Until 1637, when a separate department was set up exclusively to administer Siberian affairs, thirty or so clerks in the Kazan Department had to manage the logistics, finance and taxation, security and defence, justice and food provision for the entire south-east as well as Siberia. Since there was insufficient money to pay all its officials, the government allowed them to deduct their reward from the revenues they collected — usually in the form of furs, which in effect became currency in Siberia. Hostile natives were another problem. The state could not spare many troops to keep order, nor much equipment, and the natives’ weaponry was not invariably Stone Age. One petition to Tsar Michael from a service outpost pleaded for 200 carbines and coats of armour, because Buriat tribesmen in the area ‘have many mounted warriors who fight in armour and helmets… whereas we, your slaves, are ill-clothed, lack armour and our musket shot cannot pierce their armour’. 13Taming Siberia was a shoestring operation.

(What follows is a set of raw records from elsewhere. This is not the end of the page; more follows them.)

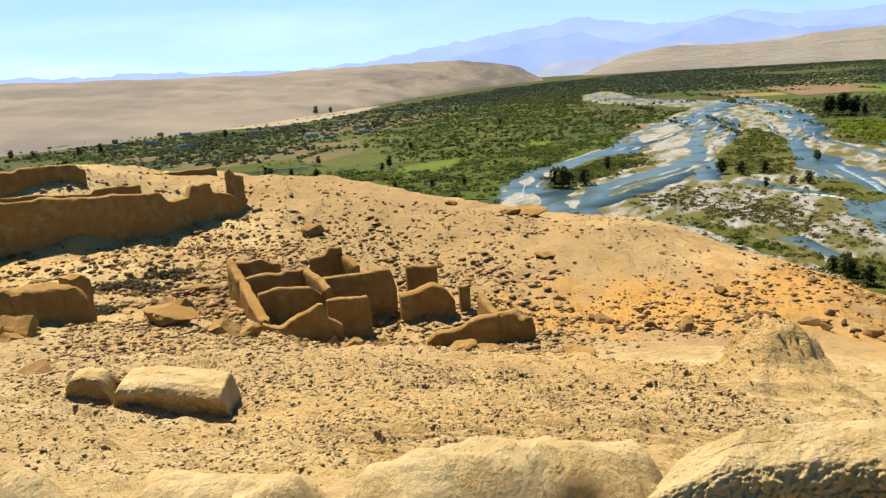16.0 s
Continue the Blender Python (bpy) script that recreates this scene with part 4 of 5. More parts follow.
def grow(kind, seed):
    """A tree one metre high: trunk with limbs, and a crown of leaf clumps with gaps."""
    rng = np.random.default_rng(seed)
    wide, high, low, clumps = TREE_FORM[kind]
    tree = new({"poplar": "poplar_tree", "round": "tree", "wide": "tree", "bush": "bush"}[kind])
    bm = bmesh.new()
    limb(bm, (0, 0, -0.02), (0.01, 0, 0.45), 0.028, 0.018), limb(bm, (0.01, 0, 0.45), (0.0, 0.015, 0.85), 0.018, 0.006)
    cs = []
    for k in range(clumps):
        f = (k + rng.uniform(0, 0.9)) / clumps
        z = low + 0.08 + (high - 0.1) * f
        prof = math.sin(math.pi * min(0.98, 0.12 + 0.86 * f)) ** 0.6
        a = k * 2.4 + rng.uniform(-0.5, 0.5)
        rad = wide * 0.5 * prof * rng.uniform(0.35, 0.85)
        cs.append((rad * math.cos(a), rad * math.sin(a), z))
        if k % 3 == 0:
            limb(bm, (0, 0, z * 0.75), cs[-1], 0.010, 0.003, 5)
    part("trunk", bm, M_BARK, tree, "brown trunk with limbs")
    cs = np.array(cs)
    crown = new("crown", leaf_mesh("crown", leaf_cloud(cs, np.full(len(cs), wide * 0.36) * rng.uniform(0.7, 1.2, len(cs)), 20, rng, tall=0.8, leaf=0.3), LEAF["bush" if kind == "bush" else "tree"]))
    crown.parent = tree
    text = {"poplar": "slender dark green poplar standing among fields", "round": "dark green leafy tree standing in the valley", "wide": "broad dark green tree near the river", "bush": "low dark green bush standing in the valley"}[kind]
    tagged(tree, text, "bush" if kind == "bush" else "tree", {"poplar": "field poplars", "round": "valley trees", "wide": "riverbank trees", "bush": "valley bushes"}[kind])
    return tree


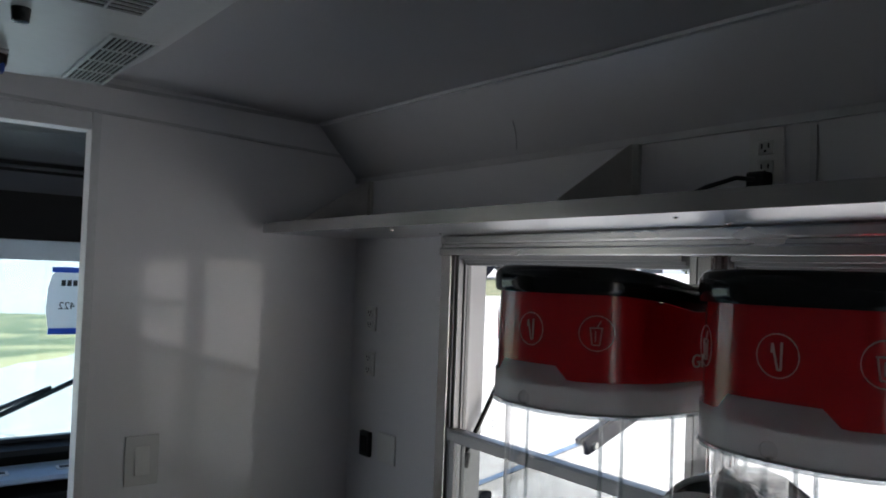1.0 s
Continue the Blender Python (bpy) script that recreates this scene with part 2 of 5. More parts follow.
def prism(bm, pts, axis, a, b):
    """The polygon pts, in the two other axes, drawn out along an axis from a to b."""
    def at(p, v):
        return {"x": (v, p[0], p[1]), "y": (p[0], v, p[1]), "z": (p[0], p[1], v)}[axis]
    lo = [bm.verts.new(at(p, a)) for p in pts]
    hi = [bm.verts.new(at(p, b)) for p in pts]
    n = len(pts)
    bm.faces.new(lo)
    bm.faces.new(hi[::-1])
    for i in range(n):
        bm.faces.new((lo[i], lo[(i + 1) % n], hi[(i + 1) % n], hi[i]))
    return bm


def loft(bm, rings, closed=True, cap0=False, cap1=False):
    """Skins rings of points, each of the same count."""
    rows = [[bm.verts.new(p) for p in ring] for ring in rings]
    n = len(rows[0])
    for a, b in zip(rows, rows[1:]):
        for i in range(n if closed else n - 1):
            j = (i + 1) % n
            bm.faces.new((a[i], a[j], b[j], b[i]))
    if cap0:
        bm.faces.new(rows[0])
    if cap1:
        bm.faces.new(rows[-1][::-1])
    return bm


def circle_x(x, cy, cz, r, seg=32):
    return [(x, cy + r * math.cos(2 * math.pi * k / seg), cz + r * math.sin(2 * math.pi * k / seg)) for k in range(seg)]


def turned_x(bm, profile, cy, cz, seg=32, cap0=False, cap1=False):
    """A turned body about an axis along x; profile holds (x, radius)."""
    return loft(bm, [circle_x(x, cy, cz, r, seg) for x, r in profile], True, cap0, cap1)


def turned_z(bm, profile, cx, cy, seg=24, cap0=False, cap1=False):
    rings = [[(cx + r * math.cos(2 * math.pi * k / seg), cy + r * math.sin(2 * math.pi * k / seg), z) for k in range(seg)] for z, r in profile]
    return loft(bm, rings, True, cap0, cap1)


def pipe(bm, pts, r, seg=8):
    """A bent round bar through pts."""
    pts = [Vector(p) for p in pts]
    rings = []
    for i, p in enumerate(pts):
        d = (pts[min(i + 1, len(pts) - 1)] - pts[max(i - 1, 0)]).normalized()
        side = d.cross(Vector((0.31, 0.22, 0.93))).normalized()
        up = side.cross(d)
        rings.append([tuple(p + r * (math.cos(2 * math.pi * k / seg) * side + math.sin(2 * math.pi * k / seg) * up)) for k in range(seg)])
    return loft(bm, rings, True, True, True)


def torus_pts(c, r, axis, seg=32, a0=0.0, a1=360.0):
    out = []
    for k in range(seg + 1):
        a = radians(a0 + (a1 - a0) * k / seg)
        u, v = r * math.cos(a), r * math.sin(a)
        out.append({"x": (c[0], c[1] + u, c[2] + v), "y": (c[0] + u, c[1], c[2] + v), "z": (c[0] + u, c[1] + v, c[2])}[axis])
    return out


B = bmesh.new

# ---- the truck body ----
WALL_X, PART_Y, CTR_Z = 1.25, 1.65, 0.87
WIN_Y0, WIN_Y1, WIN_Z0, WIN_Z1 = -2.19, 1.140, 0.885, 1.832
CEIL_Z = 2.165

bm = B()
box(bm, -1.15, 1.33, -4.6, 3.0, -0.06, 0.0)
setting("floor", bm, DIAMOND, "truck floor of bare aluminium tread plate")
bm = B()
box(bm, -1.12, 1.30, -4.64, 3.46, -0.9, -0.061)
setting("wall_underbody", bm, BLACK_PLASTIC, "plain dark underbody of the truck", "wall")

bm = B()
outer = lambda x: [(x, -4.6, 0.0), (x, 3.5, 0.0), (x, 3.5, 2.03), (x, -4.6, 2.03)]
inner = lambda x: [(x, WIN_Y0, WIN_Z0), (x, WIN_Y1, WIN_Z0), (x, WIN_Y1, WIN_Z1), (x, WIN_Y0, WIN_Z1)]
loft(bm, [inner(WALL_X), outer(WALL_X), outer(1.33), inner(1.33), inner(WALL_X)])
bmesh.ops.remove_doubles(bm, verts=bm.verts, dist=0.0001)
setting("wall_service_side", bm, WHITE_PANEL, "white glossy panel wall with a long row of windows", "wall")

def edge_x(y):
    """Where the ceiling ends and the sloping panel begins: it widens away from the partition."""
    return 1.108 + 0.034 * min(1.65, max(0.0, PART_Y - y))


bm = B()
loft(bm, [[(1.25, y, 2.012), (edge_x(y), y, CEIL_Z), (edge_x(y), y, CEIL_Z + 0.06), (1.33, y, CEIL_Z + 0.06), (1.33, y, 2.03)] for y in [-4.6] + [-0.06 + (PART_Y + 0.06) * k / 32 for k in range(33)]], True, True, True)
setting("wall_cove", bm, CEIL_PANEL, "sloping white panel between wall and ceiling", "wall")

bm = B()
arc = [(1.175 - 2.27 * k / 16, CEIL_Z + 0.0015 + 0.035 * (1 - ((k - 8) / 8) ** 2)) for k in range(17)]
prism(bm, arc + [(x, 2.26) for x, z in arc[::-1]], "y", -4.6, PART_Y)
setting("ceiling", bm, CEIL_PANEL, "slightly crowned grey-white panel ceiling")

# Unseen walls in the dimming grey; the doorway is added to let light in.
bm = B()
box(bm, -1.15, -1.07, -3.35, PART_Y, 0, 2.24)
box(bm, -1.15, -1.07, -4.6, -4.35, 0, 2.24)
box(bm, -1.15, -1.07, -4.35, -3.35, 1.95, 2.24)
setting("wall_far_side", bm, FAR_PANEL, "unseen grey wall, darkened to dim reflections, with a doorway added to let light in", "wall")
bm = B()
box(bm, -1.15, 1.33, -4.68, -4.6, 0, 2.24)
setting("wall_rear", bm, FAR_PANEL, "unseen rear wall, grey to dim reflections", "wall")

bm = B()
box(bm, 1.128, 1.2495, -4.6, -2.2295, 0, 2.012)
setting("wall_sink_side", bm, WHITE_PANEL, "white glossy wall panel beside the sink", "wall")

# partition to the cab, with its doorway and header
DOOR_X0, DOOR_X1, DOOR_Z = -0.30, 0.495, 2.06
bm = B()
box(bm, DOOR_X1 + 0.018, 1.25, PART_Y, PART_Y + 0.05, 0, 2.24)
box(bm, -1.07, DOOR_X0, PART_Y, PART_Y + 0.05, 0, 2.24)
box(bm, DOOR_X0, DOOR_X1 + 0.018, PART_Y, PART_Y + 0.05, DOOR_Z + 0.045, 2.24)
setting("wall_partition", bm, WHITE_PANEL, "white glossy partition with an open doorway to the cab", "wall")
bm = B()
box(bm, DOOR_X1, DOOR_X1 + 0.022, PART_Y - 0.004, PART_Y + 0.055, 0, DOOR_Z + 0.045, 0.003)
box(bm, DOOR_X0, DOOR_X1, PART_Y - 0.004, PART_Y + 0.055, DOOR_Z, DOOR_Z + 0.045, 0.003)
setting("trim_doorway", bm, TRIM_WHITE, "pale aluminium angle round the doorway", "trim")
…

Siberia’s native peoples comprised a colourful variety of ethnological and linguistic types. They included Mongols, reindeer-herding Tungus (Evenki), Yakuts and Itelmens, in addition to smaller populations of Chukchis, Kets, seal-hunting Yugits and Eskimos, the great majority of them pagan animists. 14If they suffered less from the colonial experience than did the peoples of Central and South America or Africa, it was largely due to very low population density. There could never have been more than a quarter of a million of them in the whole wide country in the seventeenth century. This limited the toll taken by epidemics, and increased opportunities to avoid danger, whether from Russians or from other tribes. Some clashes with the Russians were inevitable, especially since some of the first Russian venturers were desperate and violent men, but did the high profile of Russian officialdom make relations with native peoples any less bloody than they were in other empires being created at that time?